Rising vegetable prices had also contributed to high inflation, and their cooling is reflected in the latest inflation data. In December 2013, wholesale price index-based inflation fell to 6.16 per cent from 7.52 per cent in November, triggered by the fall in vegetable prices. In December 2012 it had been 7.31 per cent.
Commenting on the vegetable price outlook, Pradipta Sahoo, Business Head at Safal, the vegetable and fruit retail arm of Mother Dairy, says: "No abnormal price fluctuation is expected in vegetables until at least mid-April if weather conditions remain normal."
As of January 1 this year, the government had 15 million tonnes of rice and 28 million tonnes of wheat in the central pool, for sale through the public distribution system at subsidised rates.
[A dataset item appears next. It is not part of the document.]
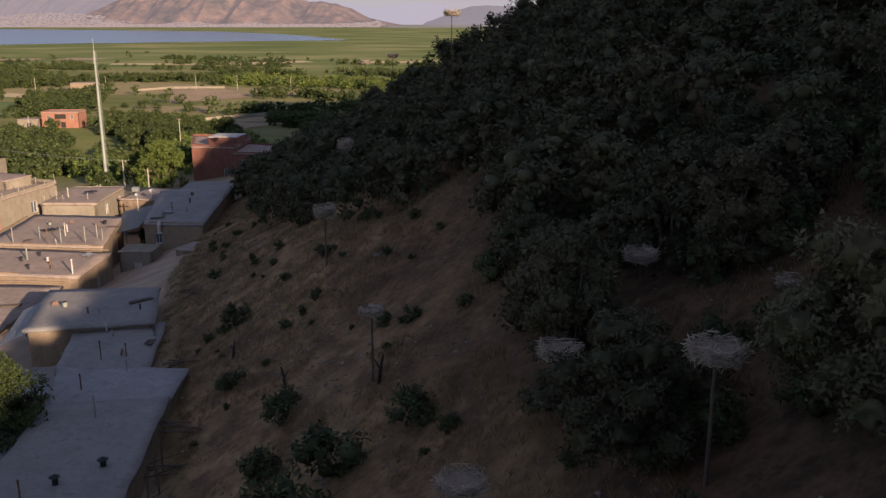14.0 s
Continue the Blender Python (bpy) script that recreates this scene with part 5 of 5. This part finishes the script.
M_SOIL = material("ploughed_soil", (0.30, 0.22, 0.14), (0.38, 0.29, 0.19), None, 0.05, 0.8, 0.95, 0.3)
M_STRAW = material("stubble_field", (0.46, 0.37, 0.21), (0.54, 0.44, 0.26), None, 0.04, 0.6, 0.95, 0.2)
M_CROP = material("green_crop", (0.10, 0.15, 0.04), (0.14, 0.19, 0.055), None, 0.04, 0.7, 0.9, 0.2)
M_MEADOW = material("sunlit_meadow", (0.135, 0.165, 0.040), (0.20, 0.205, 0.060), (0.10, 0.125, 0.034), 0.04, 0.5, 0.95, 0.2)
M_OLIVE = material("grazed_field", (0.24, 0.205, 0.10), (0.30, 0.25, 0.13), None, 0.04, 0.6, 0.95, 0.2)
field("pale dirt track between green fields", [(-340, 574), (-308, 557), (-294, 536), (-318, 542)], M_STRAW)
field("green crop field beside a dirt track", [(-318, 515), (-284, 510), (-250, 450), (-272, 443)], M_CROP, 0.16)
field("bare ploughed field among orchards", [(-236, 602), (-176, 600), (-168, 552), (-200, 512)], M_SOIL)
field("grazed olive field among orchards", [(-212, 496), (-172, 498), (-162, 470), (-194, 460)], M_OLIVE, 0.15)
field("dry field by a pale wall", [(-149, 434), (-126, 458), (-104, 440), (-128, 404)], M_SOIL, 0.2)
field("sunlit meadow behind the village", [(-204, 396), (-166, 402), (-122, 302), (-152, 286)], M_MEADOW, 0.2)
field("yellow vineyard rows beside the white house", [(-250, 378), (-208, 378), (-196, 332), (-240, 326)], M_STRAW, 0.2)
field("grazed field beside poplar rows", [(-205, 612), (-150, 596), (-140, 566), (-172, 556)], M_OLIVE, 0.17)
field("strip of pale stubble on the plain", [(-520, 1000), (-470, 998), (-474, 950), (-520, 955)], M_SOIL)
field("strip of pale stubble on the plain", [(-420, 892), (-330, 900), (-330, 866), (-412, 870)], M_STRAW)
field("strip of pale stubble on the plain", [(-330, 880), (-250, 960), (-230, 930), (-300, 850)], M_STRAW, 0.17)
field("strip of bare soil on the plain", [(-640, 960), (-540, 985), (-530, 940), (-620, 915)], M_SOIL)
field("strip of pale stubble on the plain", [(-200, 955), (-60, 960), (-60, 925), (-190, 915)], M_STRAW)
field("strip of grazed land on the plain", [(-180, 810), (-70, 800), (-70, 775), (-170, 780)], M_OLIVE)


def far_town():
    """Pale blocks of a town along the far shore, beyond count."""
    rng = np.random.default_rng(53)
    cube = np.array([(x, y, z) for z in (0, 1) for x, y in ((-0.5, -0.5), (0.5, -0.5), (0.5, 0.5), (-0.5, 0.5))])
    quads = np.array([(0, 1, 5, 4), (1, 2, 6, 5), (2, 3, 7, 6), (3, 0, 4, 7), (4, 5, 6, 7)])
    vs, fs = [], []
    for k in range(5200):
        west = rng.random() < 0.6
        x = rng.uniform(-2500, -1720) if west else rng.uniform(-1800, -640)
        up = rng.random() ** 2 if west else rng.random() ** 2 * (0.25 + 0.35 * max(0.0, float(value_noise(x, 0, 130, 57))))
        y = 3430 + 330 * up + rng.uniform(0, 60)
        z = 55 * up * (0.4 + 0.6 * math.sin((x + 2500) / 780 * math.pi) if west else 0.75)
        s = np.array((rng.uniform(6, 15) * (1 if west or rng.random() < 0.8 else 2.2), 8, rng.uniform(1.4, 3.2)))
        fs.append(quads + 8 * k)
        vs.append(cube * s + (x, y, z - 1))
    # emission paints the haze over the town's walls and its shore
    mat = hazed_material("hazed_town", (0.28, 0.205, 0.16), (0.36, 0.28, 0.225), (0.20, 0.15, 0.12), (0.238, 0.205, 0.205), 0.74)
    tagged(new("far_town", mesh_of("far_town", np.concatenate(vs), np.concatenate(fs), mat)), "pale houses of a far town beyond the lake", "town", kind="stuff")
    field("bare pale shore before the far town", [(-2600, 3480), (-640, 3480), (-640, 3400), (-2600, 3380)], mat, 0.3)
    # the land beyond gets its haze from emission too
    shore = hazed_material("hazed_far_shore", (0.13, 0.14, 0.07), (0.20, 0.19, 0.10), (0.09, 0.10, 0.06), (0.225, 0.205, 0.205), 0.55)
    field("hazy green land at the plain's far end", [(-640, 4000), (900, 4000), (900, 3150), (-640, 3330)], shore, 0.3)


far_town()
Rice procurement is currently on, and fresh wheat procurement will begin from April. The large stock in the government kitty ensures that open market prices do not rally, as the government can intervene any time if required. Agriculture Minister Sharad Pawar said recently that the country was likely to harvest a record 100 million tonnes of wheat in the 2013/14 crop year (July to June), beating the record of 94.88 million tonnes in 2011/12.
The sowing of rabi crops such as wheat, oilseeds and pulses is progressing well, and is above last year's levels. After the rabi crop is harvested in April and May, prices will drop further. A Food and Agriculture Organization report in November 2013 noted that incremental import requirements of edible oil by India in 2013/14 should be small, compared to previous years, because of the domestic harvest.
The United Progressive Alliance government had to deal with the untamed price rise of the second half of 2013, following erratic and unseasonal rain in some states. But things are changing. It remains to be seen who reaps the political benefit of moderating food prices.